Without that clarity, assumptions creep in. One person thinks insulation is included. Another assumes custom shelving is part of the millwork package. Someone expects dimmable lighting throughout. Someone else priced a basic setup. That gap is where trust gets damaged.
A disciplined scope prevents the basement from changing shape mid-project. It protects design integrity. It protects scheduling. It protects the client from vague language that sounds acceptable until decisions are due.
At Spartan Builders, this is exactly why projects begin with documented planning through systems like ClearScope™. It creates alignment before trades enter the space. That is how you keep a basement renovation moving with precision instead of reacting to problems one week at a time.
The right trade-offs depend on your priorities
Every basement plan involves trade-offs. Open space versus enclosed rooms. Maximum ceiling height versus deeper floor comfort. Feature elements versus storage.

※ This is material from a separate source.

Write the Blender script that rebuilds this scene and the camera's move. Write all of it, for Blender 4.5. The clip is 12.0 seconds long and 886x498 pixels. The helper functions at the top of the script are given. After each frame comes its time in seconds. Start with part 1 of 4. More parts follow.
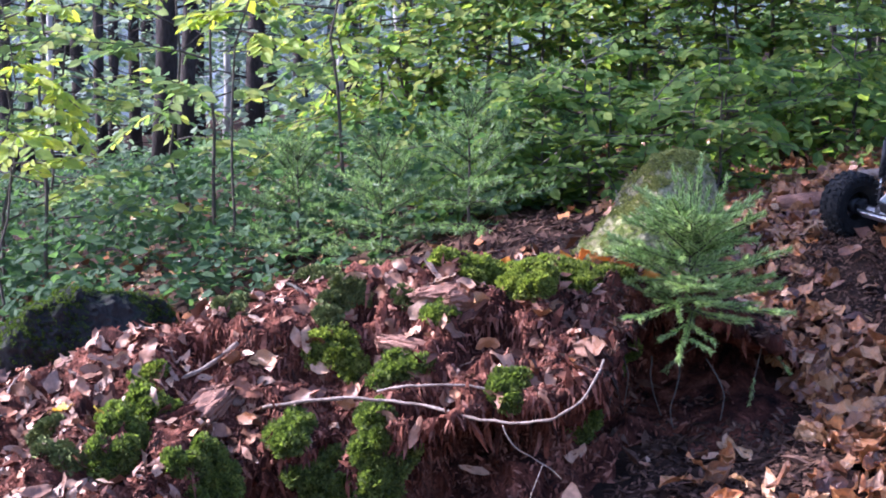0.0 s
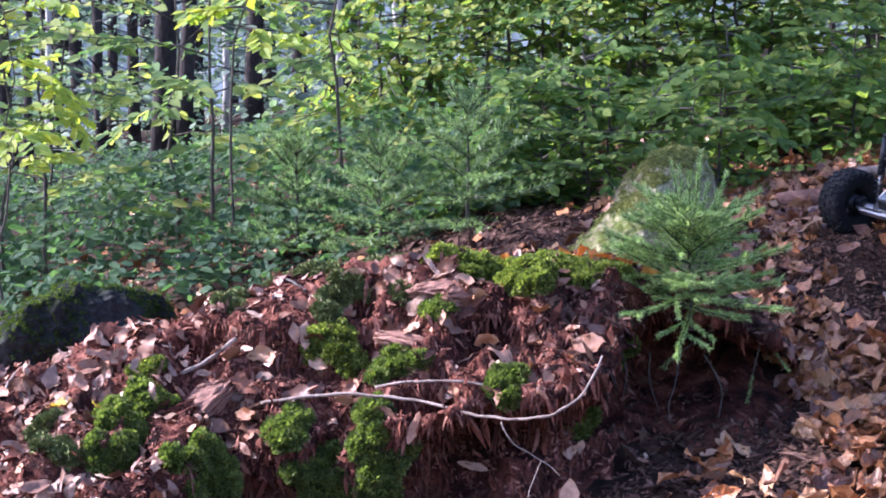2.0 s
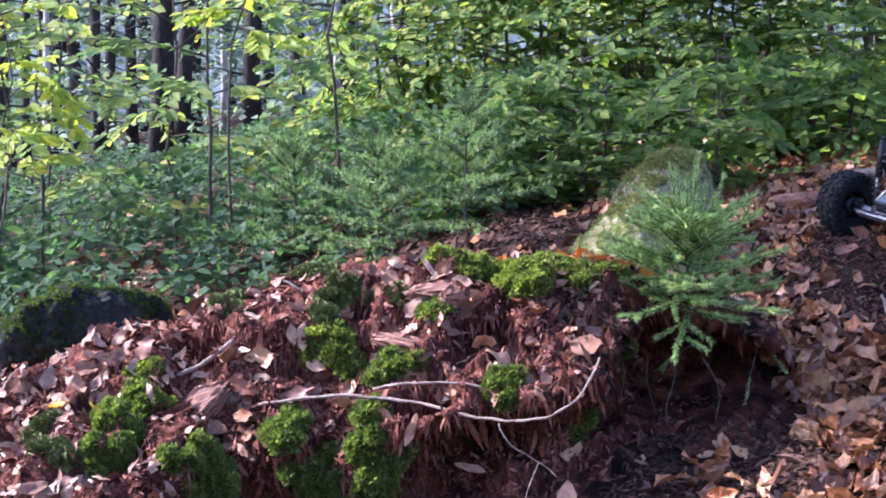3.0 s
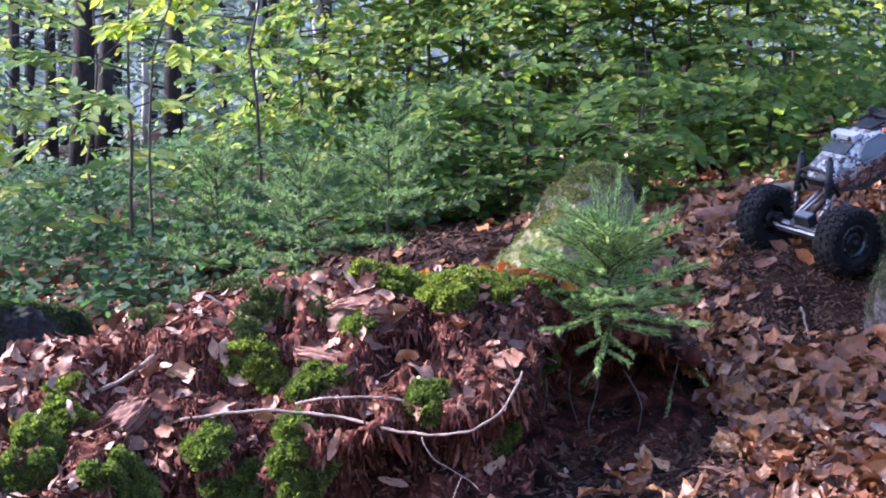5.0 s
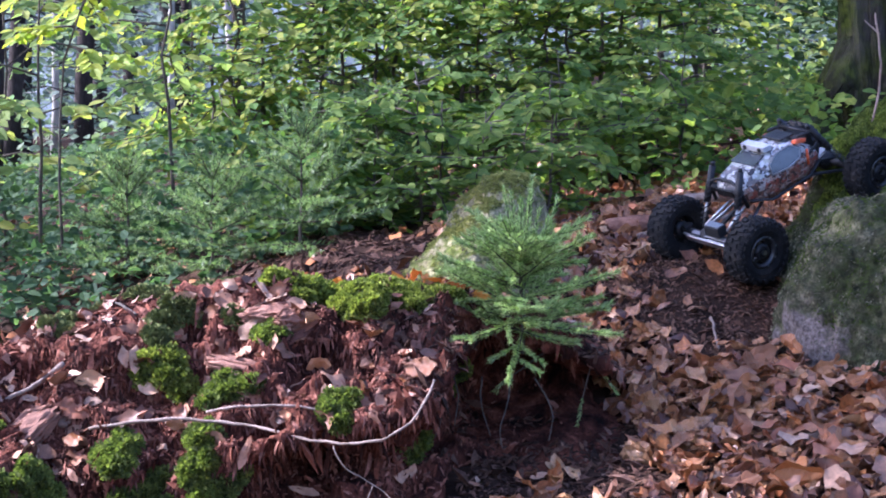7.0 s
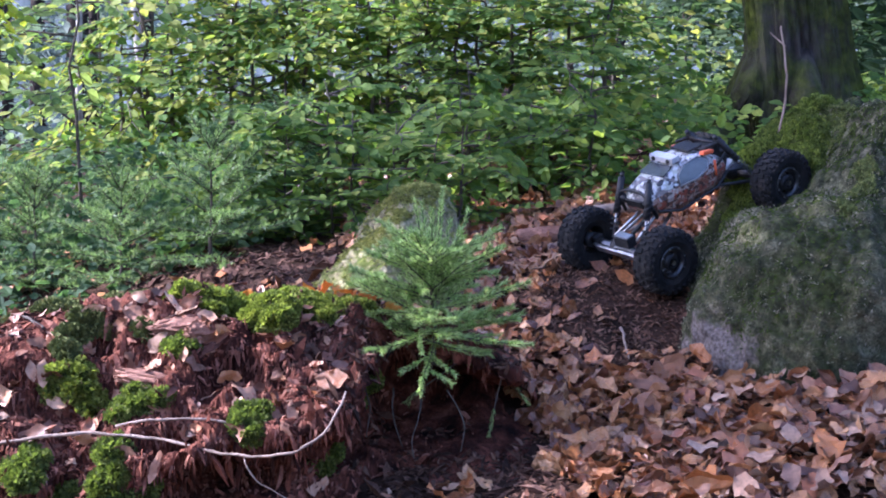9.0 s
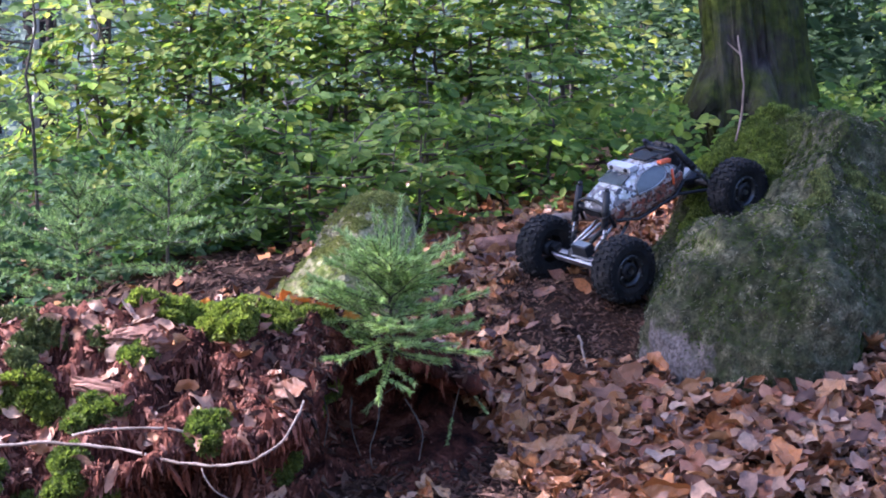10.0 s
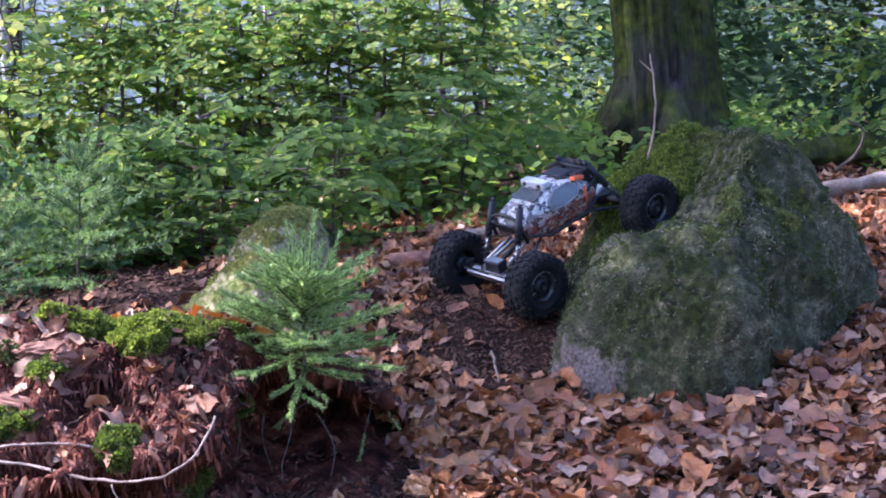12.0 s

Future flexibility versus immediate specialization. There is no universal perfect answer.
What matters is making those choices intentionally. If you host often, give the common area more space. If overnight guests are frequent, prioritize privacy and a full bath. If the basement is the family media hub, invest in acoustics and lighting control. If resale versatility matters, avoid over-designing the floor around a niche use.
The right basement does not try to be everything. It performs exactly where your life needs it most.
Basement finishing planning guide for a smoother build
A smart basement finishing planning guide is not a mood board. It is a decision framework. It helps you define use, measure constraints honestly, coordinate systems, document scope, and move into construction with control.
That control is what changes the experience. Fewer surprises. Better sequencing. Cleaner execution. A finished basement that feels calm, integrated, and fully part of the home.
If you are planning one now, aim higher than a finished lower level. Build a space that feels inevitable, as if the house was always meant to include it.